Archaeology is the scientific study of the history of humanity and its various cultures. Archaeologists keep history alive by digging up the past. They study found objects that ancient people created or used. The objects, called “artifacts”, give us a glimpse into the life of our distant ancestors.
Many caves are stable environments, safe from the wind and weather that slowly remove evidence of human activities on the surface. With the constant temperatures and humidities in caves, and protection from disturbance by plants and animals, caves preserve fragile materials that would have been destroyed on the surface long ago. Ancient paintings, clothing, baskets, and food are only a few of the fragile and important materials that would have been lost if not for caves.
Archaeological discoveries and studies show that human history is intertwined with caves.
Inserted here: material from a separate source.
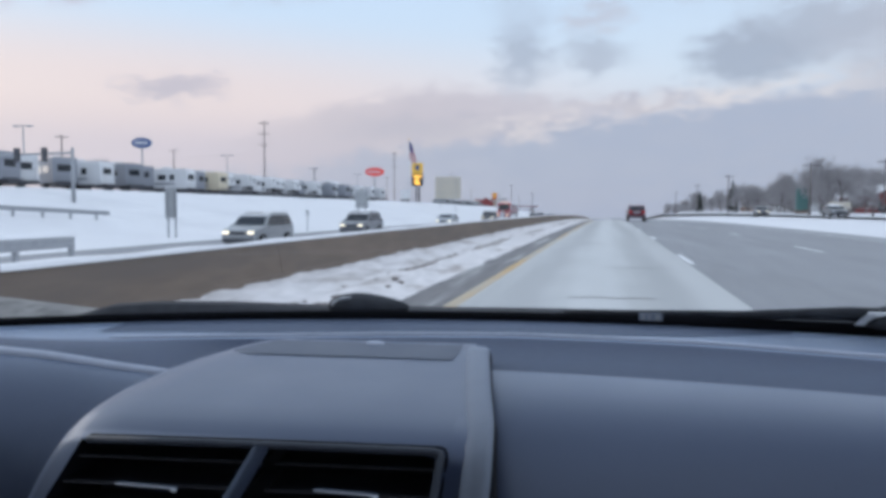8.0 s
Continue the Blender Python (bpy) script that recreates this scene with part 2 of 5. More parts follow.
M["galvanised"] = material("galvanised_steel", (0.36, 0.37, 0.39), 0.5, metal=0.4, vary=0.12, scale=9)
M["pole_wood"] = material("weathered_wood", (0.17, 0.15, 0.15), 0.85, vary=0.2, scale=14, stretch=(1, 1, 0.1))
M["bark"] = material("bark", (0.20, 0.18, 0.178), 0.9, vary=0.25, scale=10, bump=0.5, bump_scale=24, stretch=(1, 1, 0.3), second=(0.5, 0.5, 0.52), second_scale=1.4, second_cut=(0.6, 0.75))
# Twigs are paled, which puts the distant haze into their colour.
M["twig"] = material("haze_pale_twig", (0.40, 0.38, 0.385), 0.9, vary=0.2, scale=2.0, second=(0.40, 0.39, 0.41), second_scale=0.5, second_cut=(0.5, 0.7))
M["conifer"] = material("conifer_needles", (0.05, 0.06, 0.055), 0.9, vary=0.3, scale=3, second=(0.3, 0.31, 0.33), second_scale=1.2, second_cut=(0.6, 0.75))
M["rv_white"] = material("rv_white", (0.68, 0.68, 0.69), 0.45, vary=0.04, scale=1.0, random_tint=0.12)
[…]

Caves have served humanity as places to create, discover, worship, shelter, and recreate.
Many cultures, past and present, have a concept of an underworld. Cave entrances serve as doorways between the surface and subsurface, playing critical roles in dozens of religions’ stories. Caves preserve many of these stories. Caves are humanity’s first books. Their walls serve as pages on which humankind’s oldest stories were drawn or carved. Epic hunts, creation myths, and political rituals graced cave walls for thousands of years. Between these stone pages on cave floors, humanity’s first sculptures were found. Today, culturally significant art and artifacts have been replaced sadly by graffiti and trash.